USA poultry giant Pilgrim’s Pride is to cut about 335 jobs by the end of the month, as the company fights to stay afloat with one independent analyst recently predicting that bankruptcy was “highly probable.”
The nation’s largest chicken producer said the cuts represent less than 1% of its total workforce. Pilgrim’s Pride has seen its profits shrink on the back of high commodity prices for key inputs like maize (corn) and energy.
It hedged some of its purchases, but as prices moderated, it lost money on those hedges. The company said in late September it would post a “significant loss” in the fourth quarter, largely on those bad hedges.
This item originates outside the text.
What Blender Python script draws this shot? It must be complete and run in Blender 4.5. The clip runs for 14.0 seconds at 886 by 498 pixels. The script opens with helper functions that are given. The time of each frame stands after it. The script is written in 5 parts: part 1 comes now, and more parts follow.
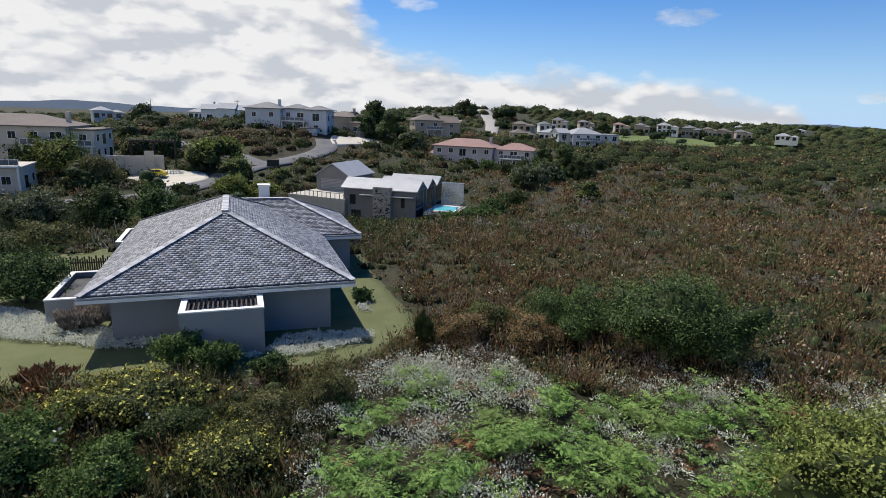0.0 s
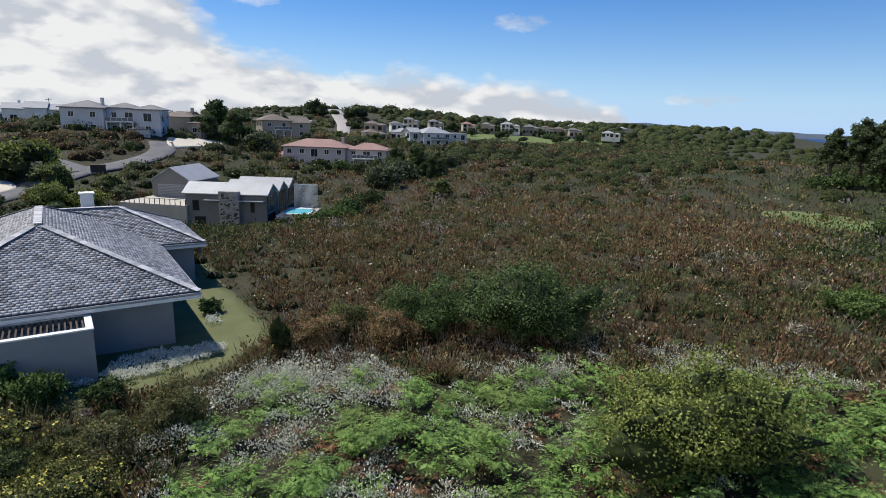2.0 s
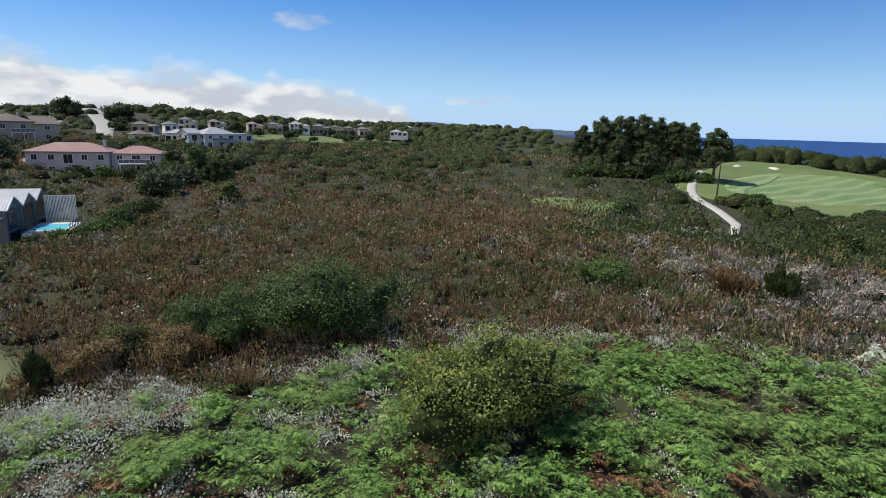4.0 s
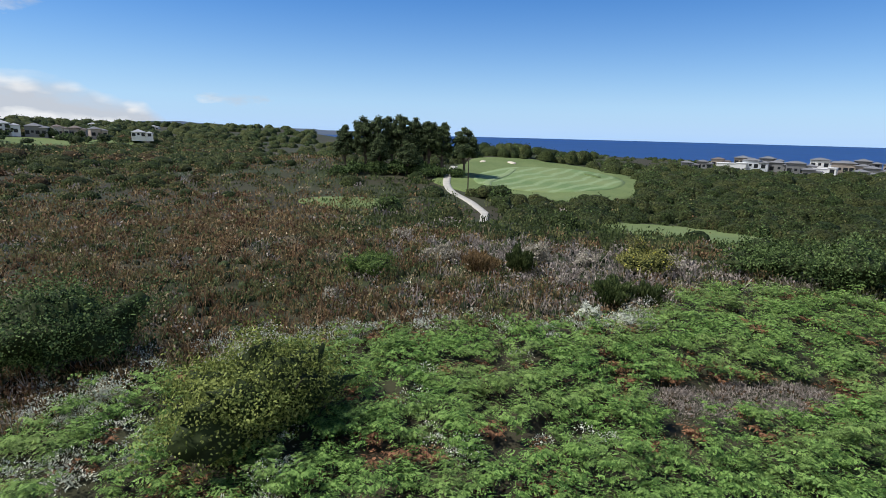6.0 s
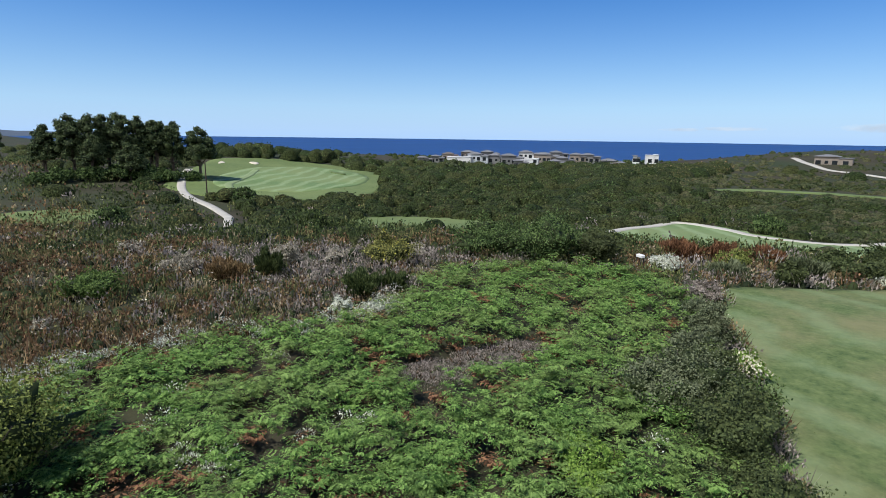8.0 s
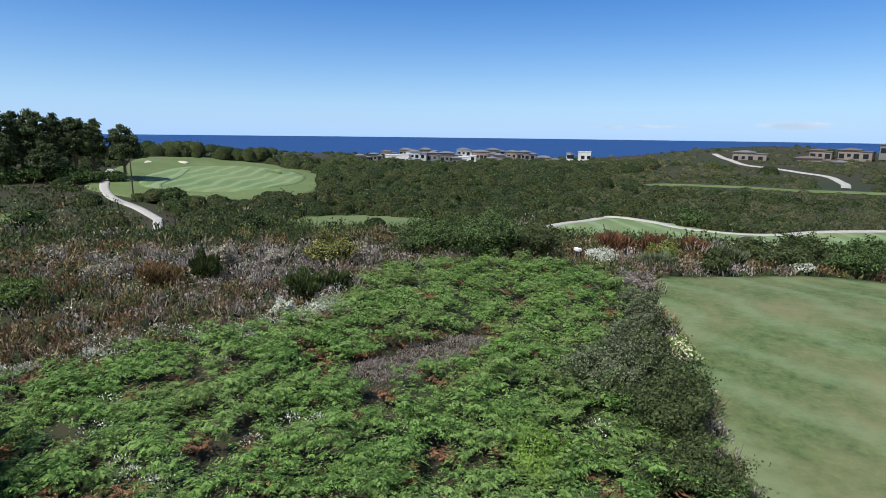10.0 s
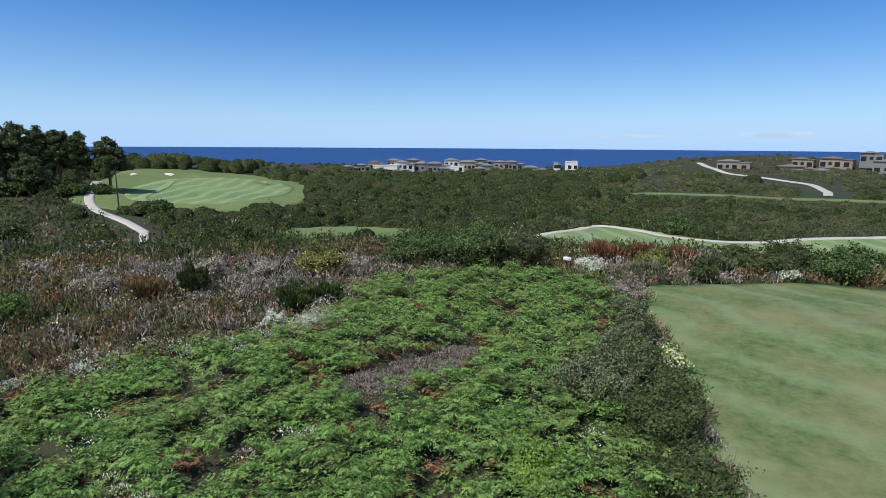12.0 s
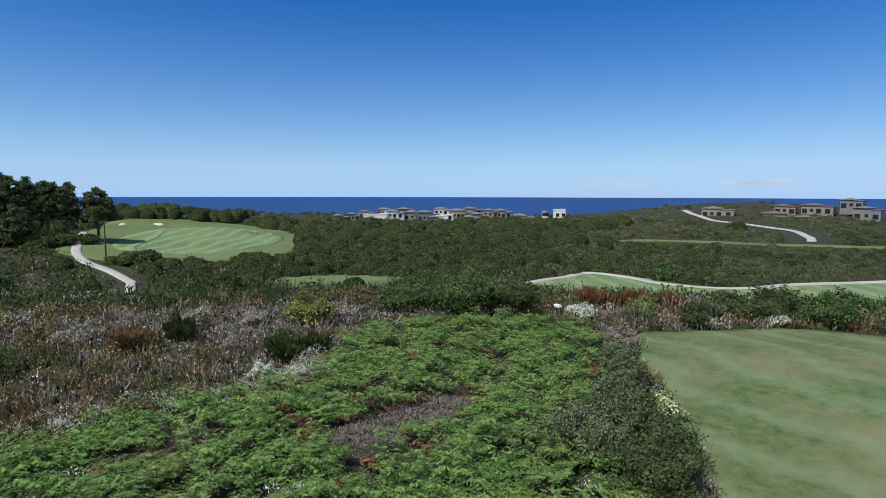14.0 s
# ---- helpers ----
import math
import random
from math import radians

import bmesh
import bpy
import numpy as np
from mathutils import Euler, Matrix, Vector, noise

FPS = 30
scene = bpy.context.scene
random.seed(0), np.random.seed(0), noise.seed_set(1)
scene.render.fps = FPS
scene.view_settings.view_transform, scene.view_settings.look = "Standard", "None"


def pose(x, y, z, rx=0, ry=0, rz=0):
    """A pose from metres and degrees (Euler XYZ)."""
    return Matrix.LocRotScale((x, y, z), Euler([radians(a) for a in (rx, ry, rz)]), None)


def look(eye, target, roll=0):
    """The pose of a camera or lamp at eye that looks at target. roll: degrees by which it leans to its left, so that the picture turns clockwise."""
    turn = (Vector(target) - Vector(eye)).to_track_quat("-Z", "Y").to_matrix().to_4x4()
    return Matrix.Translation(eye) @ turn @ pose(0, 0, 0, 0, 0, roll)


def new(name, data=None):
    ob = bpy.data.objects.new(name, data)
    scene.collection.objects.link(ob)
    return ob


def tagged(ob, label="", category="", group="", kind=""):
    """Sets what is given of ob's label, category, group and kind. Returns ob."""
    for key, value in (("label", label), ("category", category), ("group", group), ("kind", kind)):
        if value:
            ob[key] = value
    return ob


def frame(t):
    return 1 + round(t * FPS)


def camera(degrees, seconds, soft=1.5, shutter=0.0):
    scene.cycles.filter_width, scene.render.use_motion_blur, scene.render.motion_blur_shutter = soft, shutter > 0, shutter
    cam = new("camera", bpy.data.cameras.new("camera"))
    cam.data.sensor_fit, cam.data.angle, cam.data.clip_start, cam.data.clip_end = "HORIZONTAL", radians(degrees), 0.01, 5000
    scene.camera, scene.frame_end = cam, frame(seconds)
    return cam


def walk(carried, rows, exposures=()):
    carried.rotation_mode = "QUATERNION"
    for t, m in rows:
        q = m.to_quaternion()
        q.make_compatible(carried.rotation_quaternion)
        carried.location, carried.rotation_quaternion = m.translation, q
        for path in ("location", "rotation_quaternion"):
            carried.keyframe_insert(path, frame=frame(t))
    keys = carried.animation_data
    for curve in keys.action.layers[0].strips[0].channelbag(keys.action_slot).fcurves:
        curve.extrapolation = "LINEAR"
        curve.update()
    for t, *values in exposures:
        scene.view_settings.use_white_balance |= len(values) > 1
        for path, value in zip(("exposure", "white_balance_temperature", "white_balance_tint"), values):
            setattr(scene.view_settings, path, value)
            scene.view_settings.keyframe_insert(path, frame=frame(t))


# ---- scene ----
# ---- camera: a drone that drifts slightly and turns from the villas to the sea ----
cam = camera(76.19, 14.0, soft=0.75)
TURNS = (  # seconds, heading, pitch, roll, drift in x, y, z
    (0.0, 0.00, -13.28, -2.05, 0.00, 0.00, 0.00),
    (0.5, -2.36, -13.20, -2.02, 0.11, -0.04, 0.00),
    (1.0, -6.06, -13.06, -1.95, 0.19, -0.13, 0.00),
    (1.5, -10.49, -12.94, -1.91, 0.21, -0.19, 0.00),
    (2.0, -14.57, -12.80, -1.90, 0.24, -0.22, 0.00),
    (2.5, -19.09, -12.66, -1.87, 0.27, -0.29, 0.00),
    (3.0, -24.79, -12.45, -1.75, 0.29, -0.41, 0.00),
    (3.2, -26.97, -12.40, -1.64, 0.30, -0.46, -0.01),
    (5.3, -48.68, -11.83, -1.55, 0.54, -1.00, -0.18),
    (5.5, -51.06, -11.77, -1.49, 0.54, -1.05, -0.19),
    (6.0, -58.29, -11.66, -1.39, 0.44, -1.35, -0.15),
    (6.5, -65.55, -11.57, -1.23, 0.33, -1.66, -0.10),
    (7.0, -72.79, -11.49, -0.98, 0.18, -1.95, -0.07),
    (7.5, -79.62, -11.38, -0.83, -0.02, -2.05, -0.05),
    (8.0, -83.42, -11.36, -0.76, -0.15, -2.00, -0.04),
    (8.5, -86.16, -11.42, -0.73, -0.19, -1.91, -0.04),
    (8.7, -87.02, -11.46, -0.70, -0.20, -1.88, -0.04),
    (9.1, -88.40, -11.48, -0.69, -0.23, -1.84, -0.04),
    (9.7, -89.42, -11.48, -0.66, -0.27, -1.80, -0.04),
    (10.8, -90.04, -11.44, -0.60, -0.31, -1.73, -0.04),
    (11.0, -90.21, -11.29, -0.51, -0.31, -1.70, -0.03),
    (11.5, -90.50, -10.96, -0.46, -0.29, -1.66, -0.03),
    (12.0, -90.87, -10.47, -0.38, -0.29, -1.63, -0.02),
    (12.5, -91.27, -9.74, -0.33, -0.30, -1.62, -0.02),
    (13.0, -91.47, -8.67, -0.29, -0.30, -1.61, -0.02),
    (13.5, -91.68, -7.29, -0.22, -0.30, -1.60, -0.02),
    (14.0, -91.94, -5.60, -0.12, -0.30, -1.61, -0.02),
)
walk(cam, [(t, pose(dx, dy, 11.0 + dz, 90 + pitch, roll, yaw)) for t, yaw, pitch, roll, dx, dy, dz in TURNS],
     [(0.0, 0.0, 6500, 10), (5.5, 0.0, 6300, 9), (11.0, 0.0, 6100, 9), (14.0, -0.18, 6050, 9)])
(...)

It has not yet said when it will release its fourth-quarter results.
Additionally, Pilgrim’s Pride is saddled by debt due to its $1.3bn (£0.9bn) acquisition of rival Gold Kist early last year.
In a statement, the company said: “Our company, like the wider industry, is facing the toughest operating environment in decades, and it is absolutely critical for Pilgrim’s Pride to continue to do everything we can to operate our business as efficiently as possible.” This included the company exercising its 30-day grace period in making a $25.7m (£17.2m) interest payment which was due on 3 November.
Fears of the company failing were raised by research company CreditSights, which said: “When that grace period runs out, a bankruptcy scenario now seems highly probable.”